Free of Tiger, Oceana can now fish for more options
The unbundling of Oceana Group hasn't stirred market confidence, but there are more optimistic ways of looking at this
Household brands conglomerate Tiger Brands’s decision to cast off Oceana Group has certainly not buoyed market sentiment for Africa’s largest fishing enterprise.
Since Tiger disclosed its intention to unbundle its 42% stake in the Oceana on November 22, the share has come under some pressure – losing about 15% in market value to settle at under R70. This is not too far from a 12-month low of about R65.
Earlier last month shares in Oceana – after managing strong performances in its key canned pilchards segment (Lucky Star) and in its Louisiana-based fish oil and fish meal business (Daybrook) – were trading as high as R88.50.
Presumably the market believes that the unbundling of the Oceana shares is likely to cause a significant overhang in the market, with smaller Tiger shareholders likely to sell their allotments rather than retain or build up a position in Oceana.

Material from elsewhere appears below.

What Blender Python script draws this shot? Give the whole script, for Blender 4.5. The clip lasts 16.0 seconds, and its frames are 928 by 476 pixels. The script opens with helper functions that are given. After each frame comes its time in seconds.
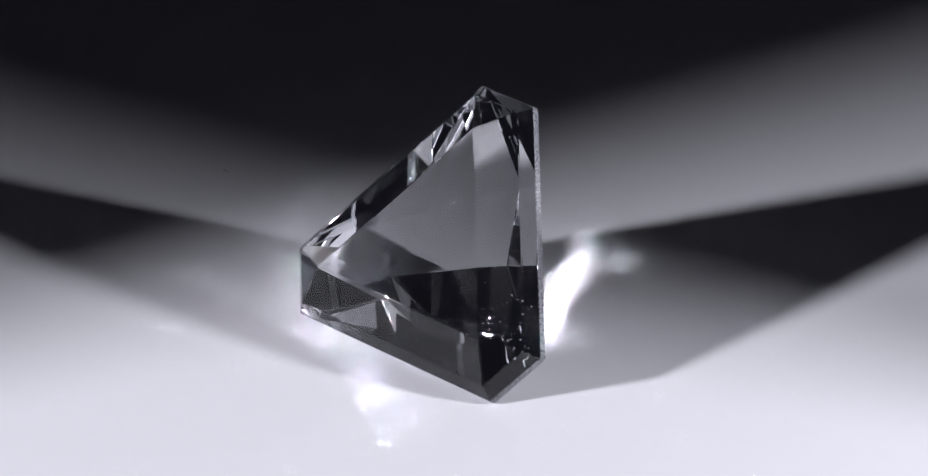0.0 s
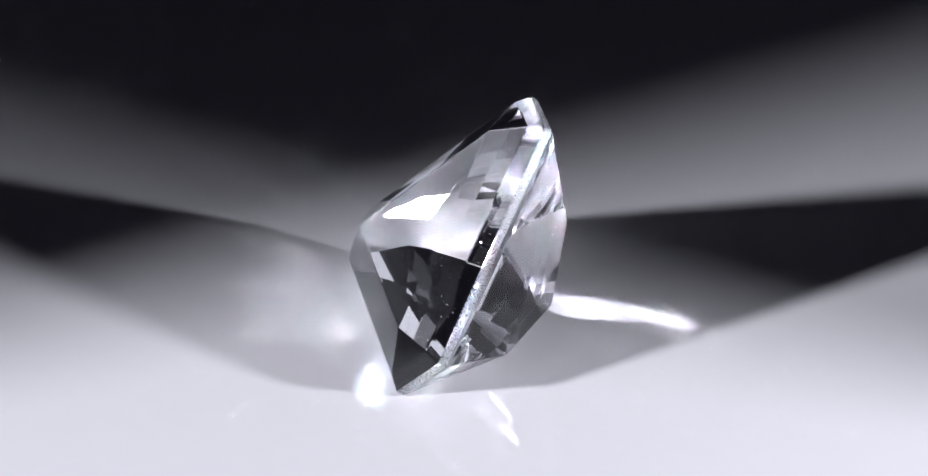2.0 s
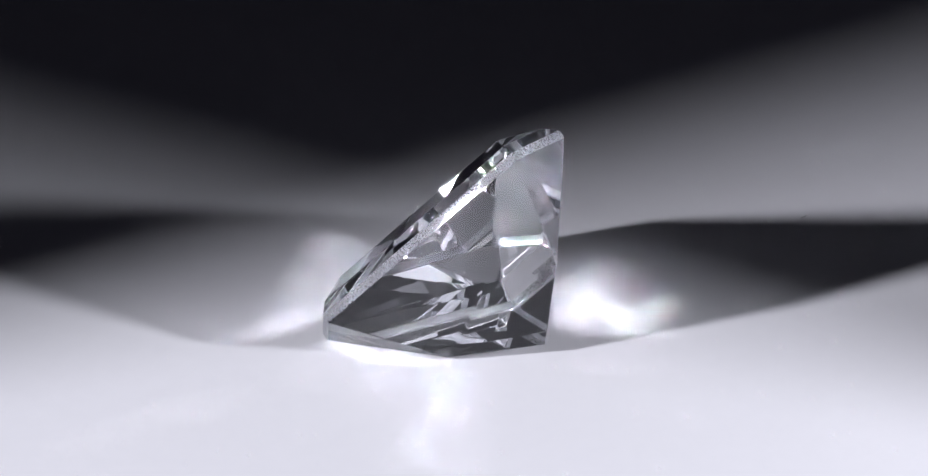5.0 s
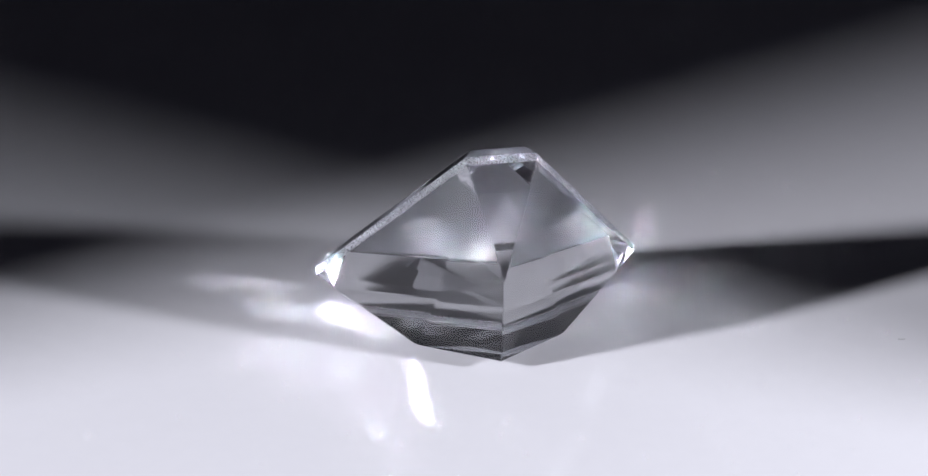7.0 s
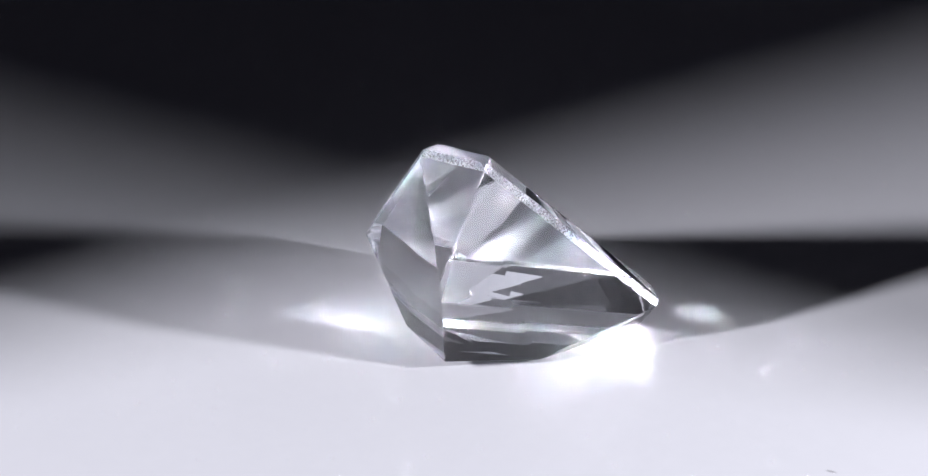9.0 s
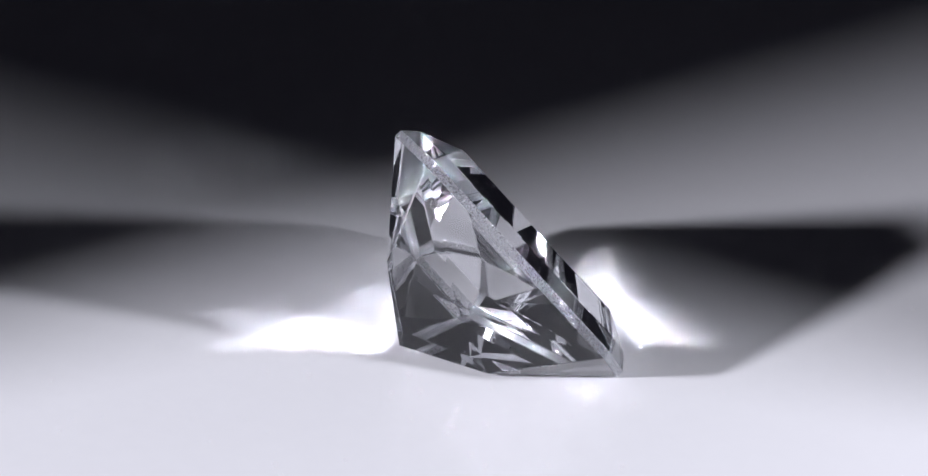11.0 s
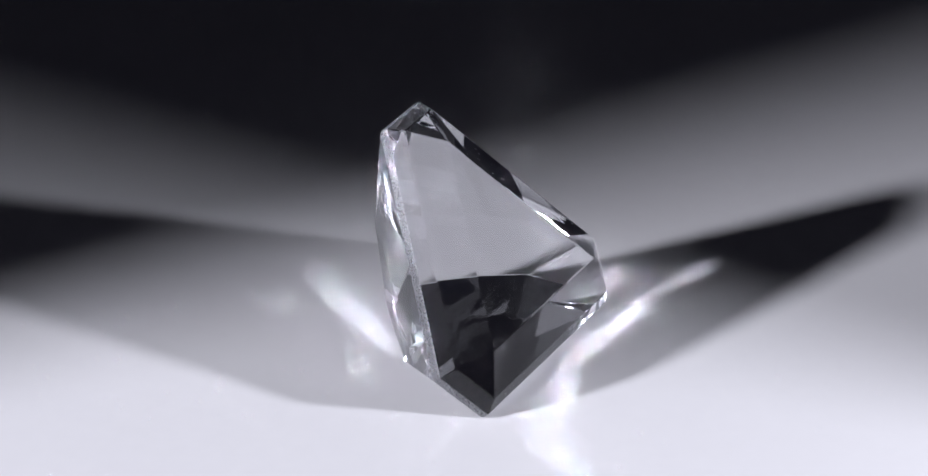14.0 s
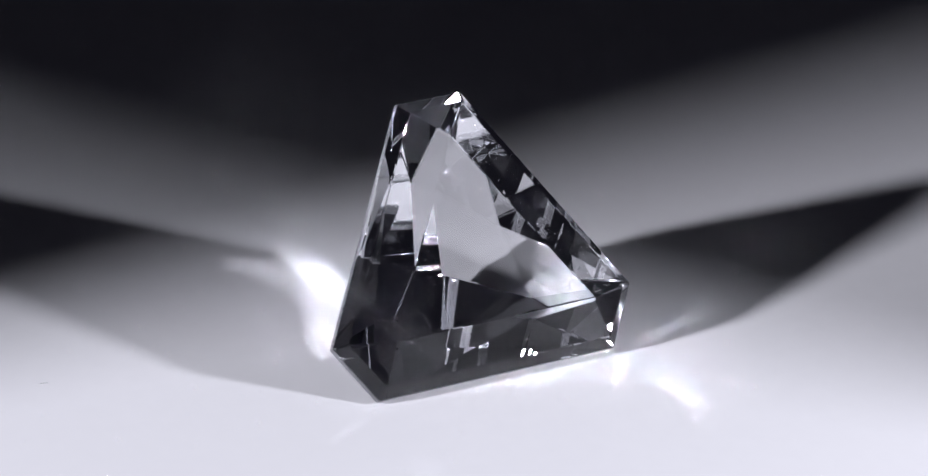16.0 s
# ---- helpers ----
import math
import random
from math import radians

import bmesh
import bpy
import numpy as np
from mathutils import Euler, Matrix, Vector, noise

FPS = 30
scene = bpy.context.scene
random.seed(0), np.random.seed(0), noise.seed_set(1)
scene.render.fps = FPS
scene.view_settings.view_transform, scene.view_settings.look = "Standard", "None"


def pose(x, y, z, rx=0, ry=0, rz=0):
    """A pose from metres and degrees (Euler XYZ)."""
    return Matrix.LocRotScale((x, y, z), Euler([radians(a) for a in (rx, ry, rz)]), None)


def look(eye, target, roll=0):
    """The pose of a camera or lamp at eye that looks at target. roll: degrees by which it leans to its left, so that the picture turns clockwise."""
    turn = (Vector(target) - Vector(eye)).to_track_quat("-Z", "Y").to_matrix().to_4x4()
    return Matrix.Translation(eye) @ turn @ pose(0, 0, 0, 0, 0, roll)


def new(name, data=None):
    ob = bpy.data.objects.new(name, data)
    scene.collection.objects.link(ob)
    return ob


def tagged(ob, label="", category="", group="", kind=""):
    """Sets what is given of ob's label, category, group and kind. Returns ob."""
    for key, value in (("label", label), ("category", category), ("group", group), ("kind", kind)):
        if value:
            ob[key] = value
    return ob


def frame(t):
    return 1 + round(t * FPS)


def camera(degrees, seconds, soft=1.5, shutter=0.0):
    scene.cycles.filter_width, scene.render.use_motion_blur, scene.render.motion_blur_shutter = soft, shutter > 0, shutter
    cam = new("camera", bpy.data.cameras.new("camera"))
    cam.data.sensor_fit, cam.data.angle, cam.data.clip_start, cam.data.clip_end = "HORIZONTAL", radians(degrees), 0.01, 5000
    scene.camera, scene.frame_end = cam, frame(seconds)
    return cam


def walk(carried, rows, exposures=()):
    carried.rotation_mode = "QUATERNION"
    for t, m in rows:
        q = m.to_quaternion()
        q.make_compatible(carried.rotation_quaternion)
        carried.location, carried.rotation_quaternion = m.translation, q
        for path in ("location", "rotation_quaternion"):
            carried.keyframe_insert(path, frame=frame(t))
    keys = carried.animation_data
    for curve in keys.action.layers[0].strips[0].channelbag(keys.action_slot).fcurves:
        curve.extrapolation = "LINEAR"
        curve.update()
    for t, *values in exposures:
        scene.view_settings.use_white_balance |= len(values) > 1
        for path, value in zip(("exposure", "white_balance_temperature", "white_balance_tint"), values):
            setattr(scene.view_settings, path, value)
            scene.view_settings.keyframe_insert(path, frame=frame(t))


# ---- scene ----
R = 0.006                      # inradius of the stone's triangle, metres

# ---- camera and its walk ----
PITCH = radians(28.37)
TARGET = Vector((-0.0636 * R, 0, 0.9458 * R))
EYE = TARGET - 40 * R * Vector((0, math.cos(PITCH), -math.sin(PITCH)))
cam = camera(11.535, 16.0)
walk(cam, [(0.0, look(EYE, TARGET, 0.7)), (16.0, look(EYE, TARGET, 0.7))])

# ---- world and lights: a dark studio with two lamps, each flagged off towards the rear ----
world = bpy.data.worlds.new("studio_dark")
scene.world = world
scene.cycles.sample_clamp_indirect = 0.0
scene.cycles.blur_glossy = 0.0
scene.cycles.caustics_refractive = scene.cycles.caustics_reflective = True
scene.cycles.use_guiding = True
scene.cycles.denoising_prefilter = "ACCURATE"
scene.cycles.max_bounces = scene.cycles.transmission_bounces = 40
scene.cycles.glossy_bounces = 20
world.use_nodes = True
world.node_tree.nodes["Background"].inputs[0].default_value = (0.84, 0.81, 1.25, 1)
world.node_tree.nodes["Background"].inputs[1].default_value = 0.0062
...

Of course, there is another way of looking at the unbundling. Tiger’s relinquishing of this significant stake means that empowerment group Brimstone Investment corporation is elevated to the anchor shareholder, and the Oceana Empowerment Trust (with a 10% stake) becomes a much more prominent shareholder.
These will be key developments in the run-up to the 2020 fishing rights application process (FRAP), which is likely to benefit black-controlled fishing companies and community fishing enterprises.
More importantly maybe is that being cut away from a large corporation could mean Oceana is able to take more risks in angling for offshore and aquaculture.
One must, of course, also remember that the last time Tiger unbundled a non-core food counter it was poultry business Astral Foods. That was initially an underwhelming affair ... before a determined Astral clawed its way to the top perch of the poultry sector.